Climate denialism is very closely linked to age, new polling from Essential Research finds. But support for the federal government’s “Direct Action” plan is minimal across the board.
Older Australians are much less likely to believe in anthropogenic climate change, with over-55s the only Australians to reject climate science, polling from Essential Research finds.
Some 56% of voters believe climate change is real and caused by humans, the highest level recorded since Essential began asking about climate change belief in November 2009; 34% of voters believe fluctuations in the earth’s climate are natural, the lowest level since the 34% recorded in 2009. Liberal voters also reject climate science, 51% to 39%, but that’s a big shift from January, when they split 61%-29%.
People over 55 in particular are very different to the rest of Australia. Only 42% of over-55s believe climate change is caused by humans, while 52% believe it’s natural. That compares to 60% of people under 55 who believe in anthropogenic climate change, and only 28% who think it’s natural. In fact, Essential finds a direct link between climate denialism and age, producing the result that those who will never see the worst effects of climate change are the greatest political impediment to action to address it, while younger people understand the costs they will face as a consequence of our inaction.
However, support for Environment Minister Greg Hunt’s shambolic “Direct Action” plan, which remains unclear six months after the government was elected, has fallen to just 12%, down 3 points from October last year. The proportion of voters who want to keep the carbon price is up 2 points to 17%, while 22% support the transition from a carbon price to an emission trading scheme.
It is Liberal voters who have turned their backs on Hunt’s policy, given Labor and Greens voters were entirely hostile to it; support among Liberal voters for Hunt’s policy of picking polluters to hand billions of dollars in grants to has fallen from 28% to 23%. Some 30% of voters — mostly Liberal voters — don’t want to take any action on climate change.
Meanwhile, Tony Abbott has extended his lead as preferred prime minister over Opposition Leader Bill Shorten to 42%-32%, up from 39%-33% in March. Abbott leads among independent/other voters, 29%-23%. That’s despite Shorten reversing a worrying trend of negative approval ratings — in March his net approval rating was 7 points; it’s now back to 34%-38%. Abbott has basically remained steady, on 41% approval and 47% disapproval, compared to 40%-47% in March.
On voting intention, the two-party preferred outcome remains at 51%-49% to Labor, with the Coalition remaining on 43%, Labor dropping a point to 38%, the Greens steady on 9% and Palmer United on 3%.

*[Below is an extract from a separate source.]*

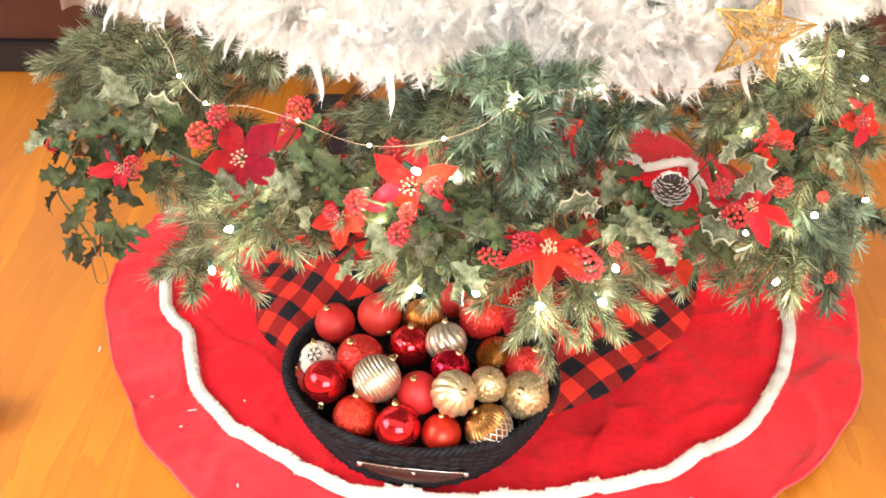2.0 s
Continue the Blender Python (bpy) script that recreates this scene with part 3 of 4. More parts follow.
def needle_mesh(kind, seed, L):
    """A twig along z, thick with needles."""
    r = random.Random(seed)
    v, f, slots = [], [], []
    bend = r.uniform(-0.15, 0.15) * L
    droop = -0.12 * L

    def stem(t):
        return Vector((bend * t * t, droop * t * t, L * t))

    twigs = [([stem(i / 12) for i in range(13)], 0.0022)]
    side = (6 if L > 0.15 else 3) if kind == "fir" else (3 if L > 0.15 else 1)
    for i in range(side):
        t = 0.12 + 0.6 * i / side
        s = 1 if i % 2 else -1
        b = stem(t)
        w = Vector((s * r.uniform(0.5, 0.8), r.uniform(-0.3, 0.25), r.uniform(0.75, 1.0))).normalized()
        l = (1 - t) * L * r.uniform(0.5, 0.75)
        twigs.append(([b + w * l * k / 6 + Vector((0, droop * (k / 6) ** 2 * 0.5, 0)) for k in range(7)], 0.0016))
    for path, rad in twigs:
        n0 = len(f)
        tube(path, lambda t: rad * (1 - 0.6 * t), 5, False, v, f)
        slots += [0] * (len(f) - n0)
    for path, rad in twigs:
        length = sum((path[i + 1] - path[i]).length for i in range(len(path) - 1))
        count = int(length * (2500 if kind == "fir" else 2700))
        for _ in range(count):
            t = r.random() ** 0.9
            x = t * (len(path) - 1)
            i = min(int(x), len(path) - 2)
            p = path[i].lerp(path[i + 1], x - i)
            d = (path[i + 1] - path[i]).normalized()
            m = frame_to(d).to_3x3()
            w = r.uniform(0, 2 * math.pi)
            if kind == "fir":
                ln, lean = r.uniform(0.018, 0.031) * (1 - 0.3 * t), r.uniform(0.6, 1.15)
            else:
                ln, lean = r.uniform(0.020, 0.038) * (1 - 0.2 * t), r.uniform(0.5, 1.15) * (1 - 0.25 * t)
            way = m @ Vector((math.cos(w) * math.sin(lean), math.sin(w) * math.sin(lean), math.cos(lean)))
            sidev = way.cross(d).normalized() * (0.0010 if kind == "fir" else 0.00058)
            upv = way.cross(sidev).normalized() * 0.0005
            tipp = p + way * ln + Vector((r.uniform(-0.08, 0.08), r.uniform(-0.1, 0.06), 0)) * ln
            mid = p + way * ln * 0.7
            b = len(v)
            v += [p - sidev, p + sidev, mid + sidev, mid - sidev, tipp, mid + upv]
            f += [(b, b + 1, b + 2, b + 5), (b, b + 5, b + 3), (b + 3, b + 5, b + 4), (b + 5, b + 2, b + 4)]
            slots += [1] * 4
    return mesh(kind + "_twig", v, f, [M_TWIG, M_PINE if kind == "pine" else M_FIR], slots)


TWIGS = {(k, L): [needle_mesh(k, 30 + i, L) for i in range(4)] for k in ("pine", "fir") for L in (0.11, 0.20)}

def twig(kind, tail, tip, size=None, branch=True):
    """A needled twig from tail to tip, wired to the trunk."""
    a, b = Vector(tail) - Vector((0, TREE_Y, 0)), Vector(tip) - Vector((0, TREE_Y, 0))
    way = b - a
    b = b - way.normalized() * 0.02
    unit = 0.20 if size or way.length > 0.15 else 0.11
    s = size or min(1.35, max(0.8, way.length / unit))
    a = b - way.normalized() * unit * s
    turn = frame_to(way, (rng.uniform(-0.5, 0.5), rng.uniform(-0.5, 0.5), 1)) @ Matrix.Rotation(rng.uniform(-0.5, 0.5), 4, "Z")
    part("twig", TWIGS[(kind, unit)][rng.randrange(4)], tree, at=Matrix.Translation(a) @ turn @ Matrix.Scale(s, 4))
    if branch:
        root = Vector((0, 0, min(a.z + 0.10, 1.8)))
        root += Vector((a.x, a.y, 0)).normalized() * 0.018
        mid = root.lerp(a, 0.6) + Vector((0, 0, 0.03))
        v, f = tube(smooth_path([root, mid, a + way.normalized() * 0.01], 4), lambda t: 0.0019 * (1 - 0.3 * t), 6)
        part("branch", mesh("branch", v, f, M_TWIG), tree)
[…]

Voters’ traditional antipathy to privatisation is also on display: on balance, voters are opposed the privatisation of Medibank Private, opposing it 46% to 25%, although they split on partisan lines, with Coalition voters supporting the sale. But partisanship is much less apparent when it comes to the expected impact on Medibank private premiums: voters are united in expecting that the sale will lead to increases in premiums — 61% expect increases, while only 3% think it might lead to falls in premiums.
They’re also cool on Treasurer Joe Hockey’s proposal to state and territory treasurers that they sell off assets to fund infrastructure investment, opposing it 58% to 25%. Even Coalition voters are unenthusiastic, backing it 44% to 41%.